1Outre les formalités de droit commun des ventes immobilières, la mutation d’un lot de copropriété engendre l’accomplissement de certaines formalités particulières, instituées au profit de l’acquéreur et à la charge du syndic. Ce dernier doit notamment adresser au notaire chargé de la vente un état daté dont le contenu est déterminé par l’article 5 du décret du 17 mars 1967. L’objectif poursuivi est d’assurer une certaine transparence sur les charges financières incombant à l’acquéreur du bien, afin que ce dernier bénéficie d’une connaissance complète des conséquences de son intégration au sein de la copropriété.

2Un couple se porta acquéreur d’un lot à usage d’habitation dans un immeuble en copropriété.

3Quelques mois après la régularisation de la vente par acte authentique, l’assemblée générale des copropriétaires vota en faveur de l’accomplissement d’un ravalement de façade. Les cessionnaires assignèrent le syndic de l’immeuble devant le tribunal d’instance de Lyon afin de voir engagée sa responsabilité délictuelle. Ils estimaient que la faute du syndic était caractérisée par l’inexactitude de la réponse apportée à une question spécifique introduite par le notaire dans un questionnaire joint à l’état daté, à propos de l’existence d’une éventuelle obligation administrative de ravalement de l’immeuble. Le tribunal d’instance rejeta la demande de dommages et intérêts des acquéreurs du lot, en considérant qu’aucune obligation légale d’information relative à des travaux de ravalement n’ayant pas encore fait l’objet d’un vote ne pesait sur le syndic, en vertu des articles 20 de la loi du 10 juillet 1965 et 5 du décret du 17 mars 1967. Les juges considéraient ainsi que les indications à fournir dans l’état daté n’avaient qu’un caractère limitatif, et qu’à ce titre, le syndic ne saurait engager sa responsabilité en répondant de façon inexacte à une demande d’information plus étendue transmise par le notaire.

4Succombant en première instance, les cessionnaires du lot décidèrent d’interjeter appel. Les appelants soutenaient un manquement du syndic à son obligation d’information.
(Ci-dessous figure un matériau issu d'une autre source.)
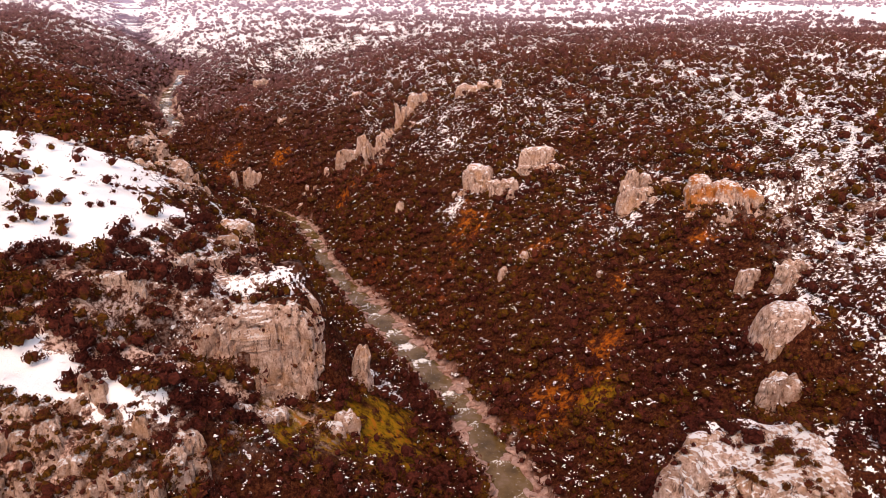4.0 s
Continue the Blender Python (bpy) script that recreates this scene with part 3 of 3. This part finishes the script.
outcrop("grey limestone ledge along the plateau rim", -72, 96, None, 14, 3.4, 4.5, 22, 5, 0.2)
outcrop("grey limestone ledge along the plateau rim", -52, 134, None, 18, 4, 5, 68, 5, 0.25)
outcrop(GREY, 92, 129, 52, 10, 5, 6, 20, 3, 0.3)


def rock_tops(count, seed, least=0.62, most=1.1, share=0.02):
    """Places on ledges and tops of the larger cliffs."""
    from_above = []
    r = np.random.default_rng(seed)
    for ob in [o for o in bpy.data.objects if o.name.startswith("buttress") and o.parent.name.startswith("cliff")]:
        p, turn = ob.parent.location, ob.rotation_euler[2]
        c, s = math.cos(turn), math.sin(turn)
        normal, mid = np.zeros(len(ob.data.polygons) * 3, np.float32), np.zeros(len(ob.data.polygons) * 3, np.float32)
        ob.data.polygons.foreach_get("normal", normal), ob.data.polygons.foreach_get("center", mid)
        nz, mid = normal[2::3], mid.reshape(-1, 3)
        ok = mid[(nz > least) & (nz < most)]
        ok = ok[r.permutation(len(ok))[: max(1, int(len(ok) * share))]]
        from_above.append(np.stack([p[0] + ob.location[0] + ok[:, 0] * c - ok[:, 1] * s, p[1] + ob.location[1] + ok[:, 0] * s + ok[:, 1] * c, p[2] + ob.location[2] + ok[:, 2]], -1))
    from_above = np.concatenate(from_above)
    from_above = from_above[from_above[:, 2] > ground_z(from_above[:, 0], from_above[:, 1]) + 0.2]
    return from_above[r.permutation(len(from_above))[:count]]


def off_rock(x, y):
    """0 over the tops of the crags, where no scrub roots, else 1."""
    ok = np.ones(np.shape(x))
    for cx, cy, w, d, turn in CRAGS:
        c, s = math.cos(radians(turn)), math.sin(radians(turn))
        px, py = (x - cx) * c + (y - cy) * s, -(x - cx) * s + (y - cy) * c
        ok = np.where(np.hypot(px / (w * 0.52 + 0.3), py / (d * 0.55 + 0.3)) < 1, 0.10, ok)
    return ok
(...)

Il était particulièrement reproché à l’intimé d’avoir commis une faute en indiquant que l’immeuble ne faisait l’objet d’aucune obligation administrative de ravalement. Le préjudice invoqué consistait en une perte de chance de négocier la vente du lot à un prix moindre. La cour était donc amenée à se prononcer sur le fait de savoir si les réponses inexactes fournies par le syndic à des interrogations débordant le cadre des dispositions légales obligatoires de l’état daté étaient susceptibles d’engager sa responsabilité délictuelle. En considérant que le syndic avait commis en l’espèce une « faute de négligence » qui avait généré un préjudice pour les cessionnaires, la cour livre une solution riche de sens quant à l’appréciation de l’étendue de l’obligation d’information du syndic.

5L’article 5 du décret du 17 mars 1967, modifié par le décret du 27 mai 2004 livre la liste précise des informations que doit contenir l’état daté (P. Capoulade et D. Tomasin, La copropriété, Dalloz Action, 9éd, 2018/2019, p. 178). De façon classique, la fourniture de renseignements erronés à l’acquéreur d’un lot engage la responsabilité délictuelle du syndic. (CA Paris, 17 décembre 1984, Rev. Loyers 1985. 135 ; IRC nov. 1985. 231). Ce qui doit faire l’objet d’une étude particulièrement attentive dans notre cas d’espèce consiste dans l’appréhension de l’obligation à laquelle le syndic n’a pas satisfait. L’état daté se décompose en trois parties et une annexe, la troisième partie étant notamment consacrée aux sommes qui devraient incomber au nouveau copropriétaire à différents titres (Voir. S. Ivars, AJDI, 2007, p. 729).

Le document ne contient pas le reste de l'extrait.